There isn’t a single openly trans or non-binary voice at the top of UK politics, but this Green Party activist wants to change all that
For the first time in British history, an openly non-binary person is campaigning for the leadership of a UK political party.
Tom Pashby, a writer and veteran activist who stood to be an MP in the 2017 and 2019 general elections, launched their historic bid for deputy leader of the Green Party in June.
As the leadership election opened this week, they told PinkNews that people should vote for them as a “clear Green left voice for the party”.
Pashby, who at 28 would also be one of the youngest deputy leaders of any political party in the UK, added that a vote for them is a vote “to rebuild our credibility with the trans and non-binary community”.
“We are a leftwing party but I think our messaging has become muddled over the past four years, and now we should take the opportunity to win back members and voters who are disillusioned under Starmer’s Labour,” they said.
Tom Pashby was one of a record number of trans and non-binary parliamentary candidates in the 2019 general election. They won 2.4 per cent of the votes in South West Hertfordshire, which the Conservative party held with 49.6 per cent of the vote.
This experience – as well as their 2017 campaign to be MP of Braintree, in Essex, another constituency that was held by the Tories – was not unexpected, they say.
“Running as a Green parliamentary candidate in 99 per cent of cases means being an outsider,” Pashby acknowledged. The Green Party has just one MP, Brighton Pavilion’s Caroline Lucas – who is the only-ever representative the Greens have had in the House of Commons, and who spoke at the opening of Trans Pride Brighton last summer.
Pashby says that running a parliamentary campaign gave them the “fantastic opportunity to shift the conversation about things like the need to take urgent action on the climate emergency, rebuilding after austerity and having challenging debates about wider social justice issues”.
And it is this platform they are running on: in their campaign video on Twitter, Pashby commits to Green Party policies like a universal basic income, a reformed welfare state, and a green new deal.
But they also say that the Greens “need to recognise that the attempts at electoral pacts have failed”.
“As your deputy leader, I will use my influence to argue against further such experiments and instead seek to ask all voters in England and Wales to vote Green.”
https://twitter.com/TomPashby/status/1282242217416052737?s=20
Green Party activist Tom Pashby: ‘I’m in politics for climate action.’
Although the government’s 2018 survey of 108,100 LGBT+ people found that 6.9 per cent of the community are non-binary, there has never been an openly non-binary MP, let alone non-binary person at the top of a British political party.
In comparison, there are 45 lesbian, gay, bi or pan MPs – almost all of them cis gay men, of which there are 19 in the Conservative party alone – making the UK’s parliament “the gayest in the world“.

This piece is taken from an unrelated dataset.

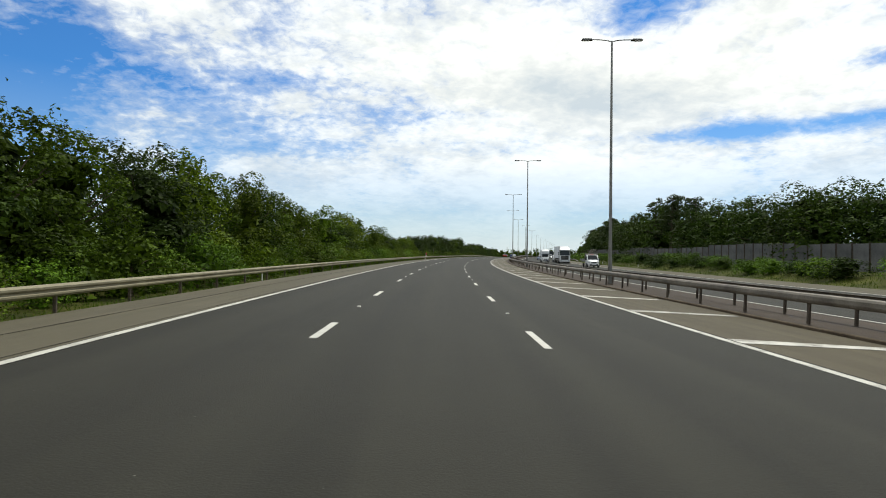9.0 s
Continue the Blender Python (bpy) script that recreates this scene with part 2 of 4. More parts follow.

But while Pashby’s bid for Green Party deputy leader, if successful, would make history in terms of representing the trans and non-binary community, they are clear that what got them into politics was “the failure of the other parties to protect our environment”.
“I find it slightly strange that I have this platform to speak on behalf of the trans and non-binary community like this because I’m in politics for climate action,” they say.
“But I know that by being publicly and vocally non-binary in a position like deputy leader, I could create more space for fellow trans and non-binary people in public life and hopefully start to address some of the stigma associated with those identities.”
Pashby is one of six contenders for the deputy leadership – the others are current deputy leader Amelia Womack, Bristol city councillor Cleo Lake, the party’s digital officer Nick Humberstone, Deptford general election candidate Andrea Carey Fuller and Macclesfield general election candidate James Booth.
The Green Party leadership candidates are former deputy leader Shahrar Ali, current leaders Jonathan Bartley and Sian Berry, and Solihull councillor Rosemary Sexton.
Green Party members can vote between 3 and 31 August, with the results announced shortly after voting closes.